State-controlled Bharat Heavy plans to spend 15 billion rupees ($351 million) in two years building plants to supply components for reactors of 1,600 megawatts capacity, Kumar said yesterday. Without the accord, Bharat Heavy will invest 5 billion rupees to build steam turbine generators and other components for 700 megawatt plants designed in India, he said.
$10 Billion Orders
The accord with the U.S. can generate more than $10 billion of orders for Indian companies, including Bharat Heavy and Larsen & Toubro Ltd., by 2012 if the planned projects are awarded, UBS AG analysts Suhas Harinarayanan and Pankaj Sharma wrote in a note to clients on July 10.
``We estimate Bharat Heavy's business potential at about 25- 30 percent of the contract size for the turbine generator sets and electrical equipment,'' the analysts said. They have a ``neutral'' rating on Bharat Heavy stock.
Bharat Heavy will set up a 50-50 venture with state-run Nuclear Power Corp. that will supply components for nuclear plants with a capacity to generate 700 megawatts, 1,000 megawatts and 1,600 megawatts of power, Kumar said. The company will also seek overseas partners to provide technology for these plants, he said, declining to name the companies.
The company aims to expand its nuclear power-plant business because of wider profit margins, Kumar said. The gross profit margins for such plants would be as much as 30 percent, compared with about 22 percent for thermal power plants, Kumar said.
Bharat Heavy has provided 80 percent of the equipment used by Nuclear Power Corp.'s installed capacity of 4,120 megawatts. In April, Bharat Heavy agreed to set up a venture to make nuclear plants that will seek technology to make steam turbine generators of 700 megawatts or more.
Areva, Westinghouse
Areva, General Electric, Toshiba Corp.'s Westinghouse Electric Co. and Russia's atomic energy agency Rosatom are among four manufacturers of reactors that would share $14 billion of orders from India when the U.S. agreement is signed, Nuclear Power Corp. said in August.
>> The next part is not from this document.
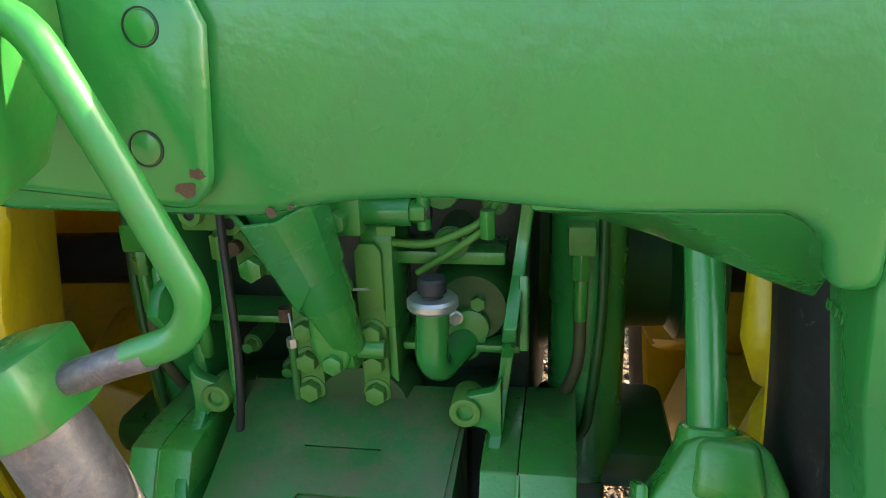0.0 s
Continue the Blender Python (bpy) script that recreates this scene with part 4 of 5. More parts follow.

The agreement will allow India to generate as much as 40,000 megawatts of nuclear power by 2020, sufficient to light up four cities the size of New York, from 4,120 megawatts now. Demand for electricity in Asia's third-biggest economy during peak hours widened to 17 percent in the year ended March 31 from 14 percent a year earlier.
Singh was forced to seek a vote of confidence in the nation's lower house of parliament after his former communist allies withdrew support over the accord with the U.S. The Left parties have said the nuclear agreement will weaken India's ability to pursue an independent foreign policy.